───── Data shown ─────

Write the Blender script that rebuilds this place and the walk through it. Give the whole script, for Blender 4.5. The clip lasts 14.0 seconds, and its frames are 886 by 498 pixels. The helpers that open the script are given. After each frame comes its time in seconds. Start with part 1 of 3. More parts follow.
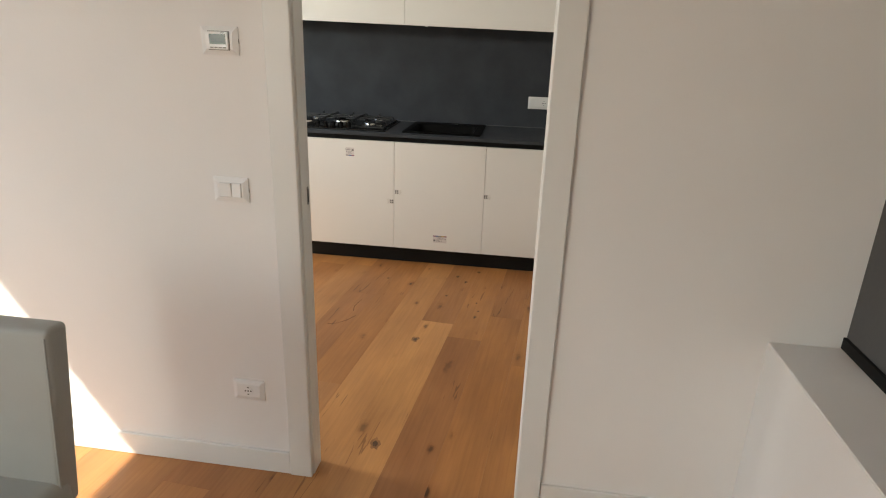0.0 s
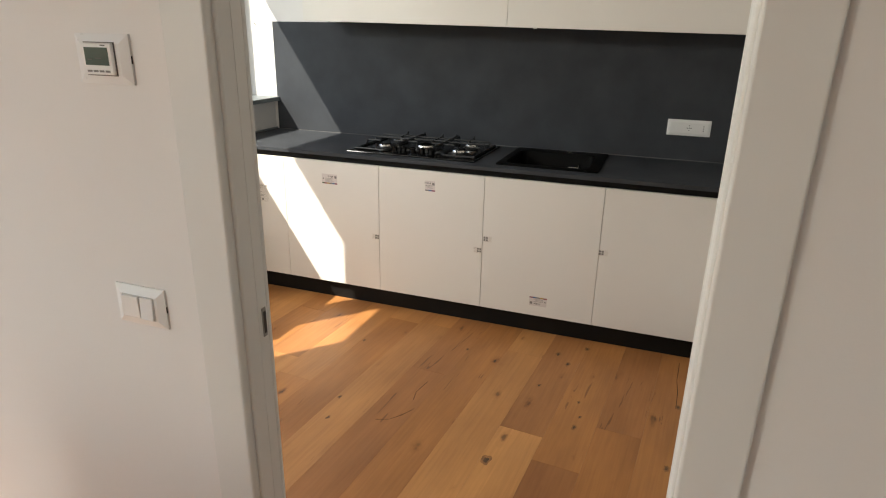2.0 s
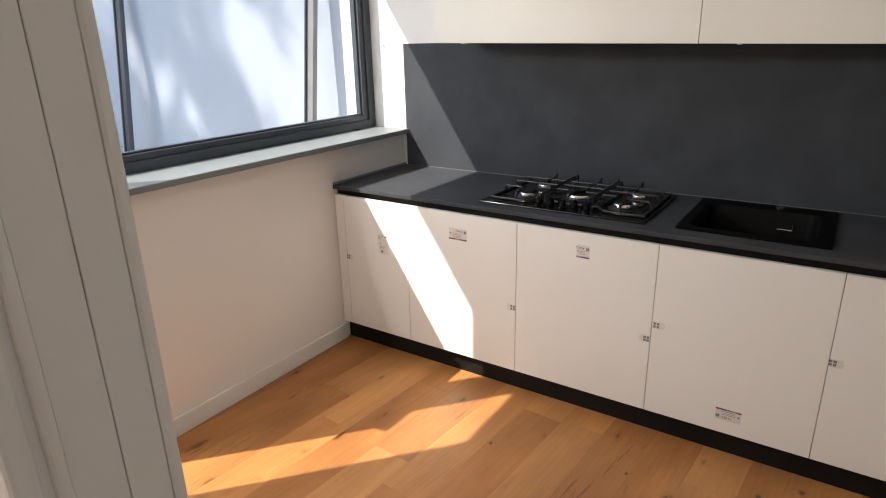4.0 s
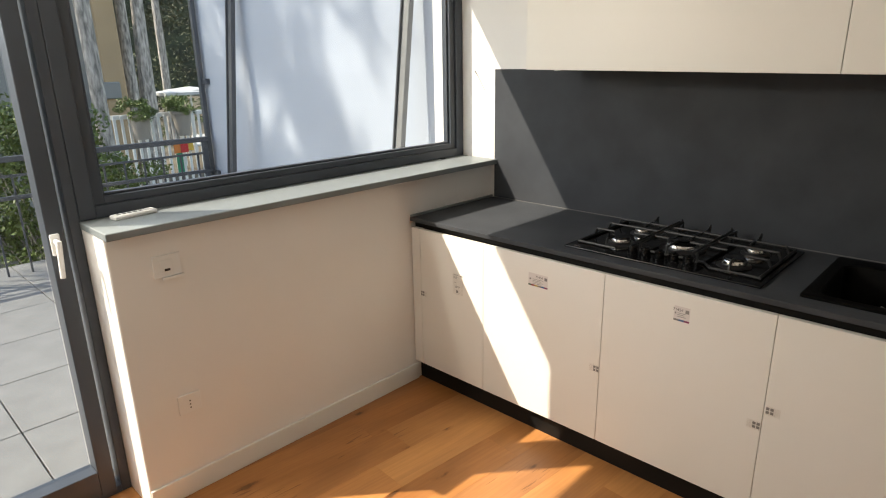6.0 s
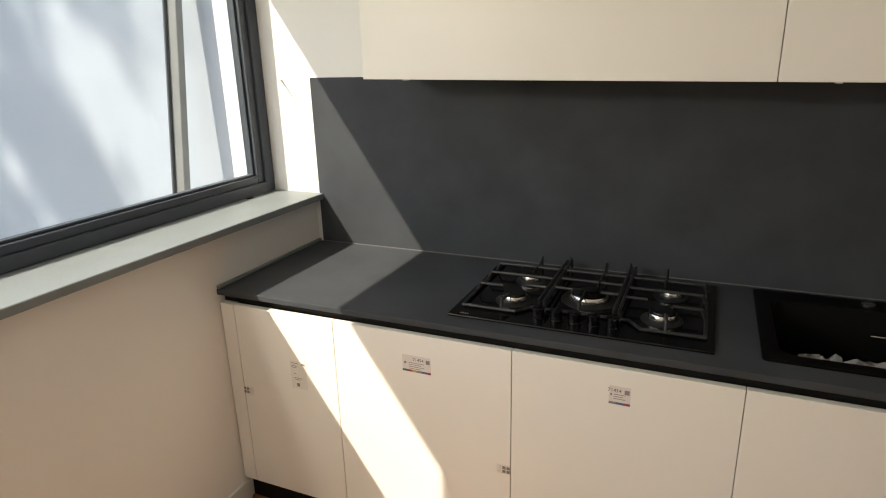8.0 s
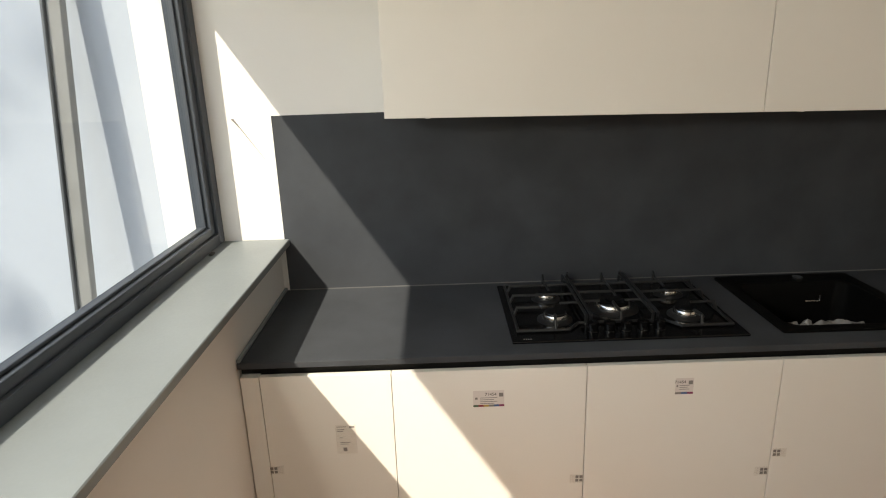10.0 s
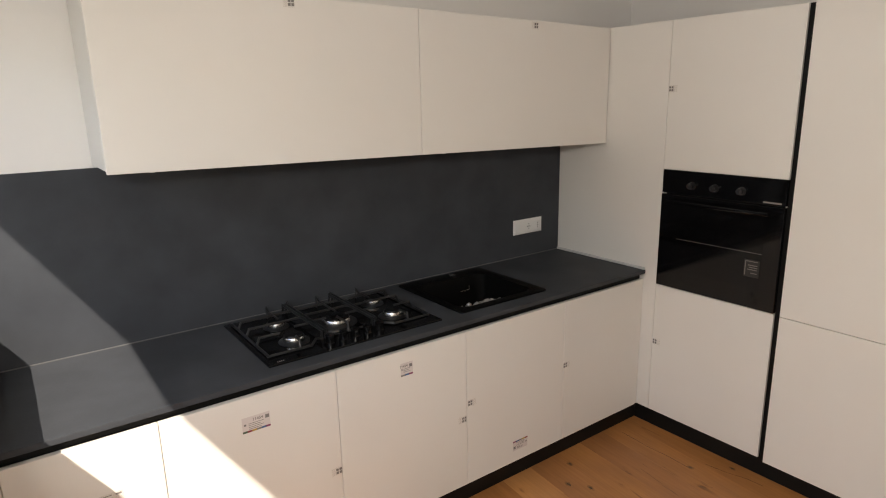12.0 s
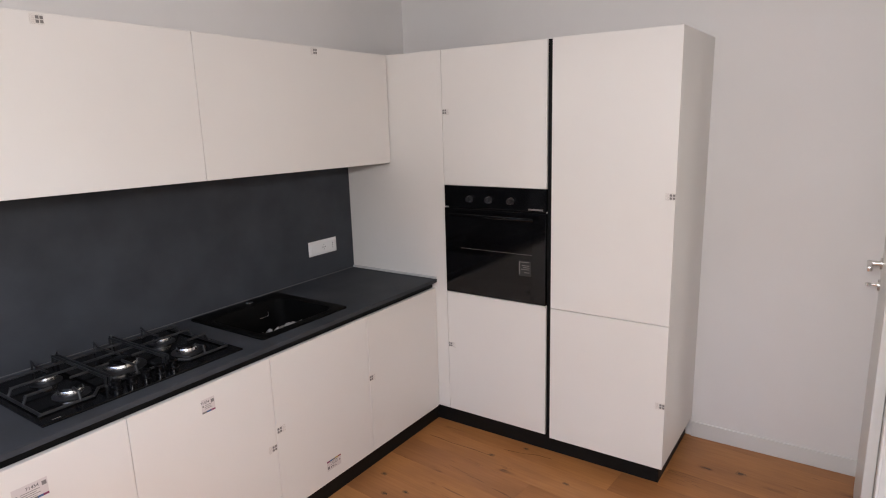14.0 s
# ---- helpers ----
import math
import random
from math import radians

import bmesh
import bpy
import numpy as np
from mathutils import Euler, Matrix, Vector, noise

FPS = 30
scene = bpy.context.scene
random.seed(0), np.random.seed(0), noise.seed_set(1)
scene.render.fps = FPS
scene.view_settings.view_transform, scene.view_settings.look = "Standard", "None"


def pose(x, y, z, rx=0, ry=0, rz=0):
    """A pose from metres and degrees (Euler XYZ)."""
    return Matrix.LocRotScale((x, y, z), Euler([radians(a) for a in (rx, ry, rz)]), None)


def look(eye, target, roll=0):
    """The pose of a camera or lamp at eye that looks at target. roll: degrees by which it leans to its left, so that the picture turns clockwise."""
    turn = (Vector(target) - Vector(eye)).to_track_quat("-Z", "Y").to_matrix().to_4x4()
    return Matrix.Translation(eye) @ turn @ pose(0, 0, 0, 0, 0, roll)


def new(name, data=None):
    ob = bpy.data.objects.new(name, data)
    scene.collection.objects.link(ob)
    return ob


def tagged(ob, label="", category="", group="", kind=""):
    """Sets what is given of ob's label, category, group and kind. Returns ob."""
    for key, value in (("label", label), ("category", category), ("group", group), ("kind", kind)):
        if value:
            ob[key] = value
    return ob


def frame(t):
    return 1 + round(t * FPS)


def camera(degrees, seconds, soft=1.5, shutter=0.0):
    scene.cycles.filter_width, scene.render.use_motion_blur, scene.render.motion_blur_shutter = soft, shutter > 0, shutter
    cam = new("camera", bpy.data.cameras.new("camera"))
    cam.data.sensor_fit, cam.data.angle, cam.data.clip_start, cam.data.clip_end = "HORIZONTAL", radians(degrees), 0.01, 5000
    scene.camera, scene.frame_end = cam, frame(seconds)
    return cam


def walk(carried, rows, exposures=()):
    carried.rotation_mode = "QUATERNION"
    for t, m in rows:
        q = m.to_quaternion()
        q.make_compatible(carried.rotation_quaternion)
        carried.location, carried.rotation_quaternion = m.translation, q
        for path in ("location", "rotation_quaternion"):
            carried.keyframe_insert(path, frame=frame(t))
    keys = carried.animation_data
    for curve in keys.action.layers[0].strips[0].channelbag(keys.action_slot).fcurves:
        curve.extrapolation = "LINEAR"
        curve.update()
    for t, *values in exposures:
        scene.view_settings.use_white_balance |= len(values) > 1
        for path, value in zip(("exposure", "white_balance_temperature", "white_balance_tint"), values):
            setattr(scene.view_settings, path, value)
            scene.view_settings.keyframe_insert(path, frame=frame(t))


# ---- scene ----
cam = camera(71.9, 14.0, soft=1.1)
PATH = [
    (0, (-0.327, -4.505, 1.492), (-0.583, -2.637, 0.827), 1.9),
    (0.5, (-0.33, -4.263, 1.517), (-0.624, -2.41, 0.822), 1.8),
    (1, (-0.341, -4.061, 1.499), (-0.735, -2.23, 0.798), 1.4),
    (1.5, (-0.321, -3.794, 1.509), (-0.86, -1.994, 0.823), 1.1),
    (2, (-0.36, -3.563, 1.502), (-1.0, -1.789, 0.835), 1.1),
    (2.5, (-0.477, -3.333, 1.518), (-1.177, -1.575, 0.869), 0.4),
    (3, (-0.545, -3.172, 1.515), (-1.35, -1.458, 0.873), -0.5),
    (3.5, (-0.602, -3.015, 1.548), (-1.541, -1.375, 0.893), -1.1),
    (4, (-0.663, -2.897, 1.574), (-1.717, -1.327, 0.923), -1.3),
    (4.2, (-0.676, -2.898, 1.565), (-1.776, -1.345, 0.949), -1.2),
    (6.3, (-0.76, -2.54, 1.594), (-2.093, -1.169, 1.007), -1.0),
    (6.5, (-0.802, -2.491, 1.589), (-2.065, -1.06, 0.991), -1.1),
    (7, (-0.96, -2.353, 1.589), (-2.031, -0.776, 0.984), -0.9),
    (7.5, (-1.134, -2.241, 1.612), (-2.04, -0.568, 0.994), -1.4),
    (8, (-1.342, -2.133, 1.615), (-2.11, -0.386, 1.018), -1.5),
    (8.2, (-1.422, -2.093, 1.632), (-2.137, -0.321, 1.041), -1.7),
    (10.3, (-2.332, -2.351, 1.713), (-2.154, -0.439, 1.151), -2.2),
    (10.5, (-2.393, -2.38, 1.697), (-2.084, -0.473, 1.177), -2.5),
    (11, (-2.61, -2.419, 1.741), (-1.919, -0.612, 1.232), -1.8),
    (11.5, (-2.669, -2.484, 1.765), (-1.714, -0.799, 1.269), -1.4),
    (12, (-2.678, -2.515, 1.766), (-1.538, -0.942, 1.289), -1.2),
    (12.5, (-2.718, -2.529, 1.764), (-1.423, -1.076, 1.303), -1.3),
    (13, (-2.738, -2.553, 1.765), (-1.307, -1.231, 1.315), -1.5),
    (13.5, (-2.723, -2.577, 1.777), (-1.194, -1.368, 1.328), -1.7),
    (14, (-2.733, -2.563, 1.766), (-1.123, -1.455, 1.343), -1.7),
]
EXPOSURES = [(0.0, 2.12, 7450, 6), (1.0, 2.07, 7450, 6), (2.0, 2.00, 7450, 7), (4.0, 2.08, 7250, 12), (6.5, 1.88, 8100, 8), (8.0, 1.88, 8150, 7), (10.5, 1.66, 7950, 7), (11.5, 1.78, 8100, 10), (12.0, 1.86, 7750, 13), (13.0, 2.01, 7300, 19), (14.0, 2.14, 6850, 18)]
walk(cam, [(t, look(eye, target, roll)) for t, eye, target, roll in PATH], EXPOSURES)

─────

Written instruction |
Scan the material above. Copy each line that holds the word "carried".

Written answer |
def walk(carried, rows, exposures=()):
    carried.rotation_mode = "QUATERNION"
        q.make_compatible(carried.rotation_quaternion)
        carried.location, carried.rotation_quaternion = m.translation, q
            carried.keyframe_insert(path, frame=frame(t))
    keys = carried.animation_data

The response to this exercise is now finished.